Appena vedrò "Nostra signora dei Turchi" ti farò sapere(penso che entro la fine dell'anno ci riuscirò, quantomeno)!
Sono d'accordo sul Finnegans, non l'ho letto ma conosco per grandi linee la struttura ai limiti della narrazione... se non erro Joyce adoperò tipo 40 lingue(non vorrei dire una cavolata), creando neologismi percettibili soltanto foneticamente, come con il termine "riverrun", neologismo indicante il corso di un fiume... o, foneticamente, il "riverran"(Joyce conosceva benissimo l'italiano), che è anche - a quanto mi hanno detto - una delle tematiche principali dell'opera, l'eterno ritorno.

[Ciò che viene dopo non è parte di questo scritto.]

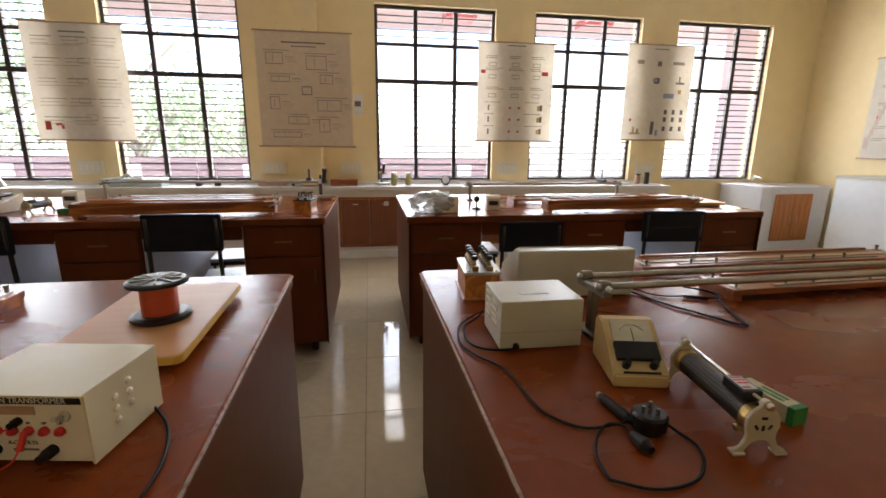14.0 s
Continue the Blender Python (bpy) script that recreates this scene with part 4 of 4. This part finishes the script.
def desk_meter(x, y, turn, s=1.0):
    g = thing("desk_meter", "yellowed beige desk meter with a square dial and black cover", "meter", pose(x, y, ZT, 0, 0, turn), "desk meters")
    W, D, H = 0.092 * s, 0.13 * s, 0.086 * s
    part("case", prism([(0, 0), (D, 0), (D, H * 0.9), (D * 0.86, H), (D * 0.7, H), (0, 0.022 * s)], 0, W, 0.003), BEIGE, g)
    a = math.degrees(math.atan2(H - 0.022 * s, D * 0.7))
    L = math.hypot(H - 0.022 * s, D * 0.7)
    f = pose(0, 0, 0.022 * s, a, 0, 0)
    dial = part("dial", box(W * 0.12, W * 0.88, L * 0.56, L * 0.97, 0, 0.004, 0.001, m=f), DIAL, g, "pale square dial")
    part("cover", box(W * 0.1, W * 0.9, L * 0.24, L * 0.555, 0, 0.01, 0.002, m=f), BLACK, g)
    arc = tube([(W / 2 + W * 0.3 * math.cos(radians(k)), L * 0.58 + L * 0.3 * math.sin(radians(k)), 0.0045) for k in range(40, 141, 20)], 0.0006, 5)
    bmesh.ops.transform(arc, matrix=f, verts=arc.verts)
    part("scale_arc", arc, INK, dial)
    part("needle", box(W / 2 - 0.0007, W / 2 + 0.0007, L * 0.58, L * 0.82, 0.0042, 0.0048, m=f), BLACK, dial)
    for u in (0.25, 0.75):
        part("terminal", knob(0.0075, 0.018, m=f @ pose(W * u, L * 0.16, 0)), BLACK, g)
    part("name_strip", box(W * 0.18, W * 0.86, L * 0.03, L * 0.07, 0, 0.0006, m=f), BLACK, g)
    return g


desk_meter(3.671, 0.725, -12.0, 1.1)
desk_meter(-0.68, 2.99, -8, 1.1)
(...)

Anche io spero che INLAND EMPIRE non sia un film ultimo di Lynch o a se stante, ma abbia spianato la strada a Lynch e ad altri registi per esplorare vie che il cinema non ha ancora esplorato.
Speriamo!

Luciano ha detto...

@Gino. Bene, non vedo l'ora di conoscere il tuo parere sul film di Carmelo Bene.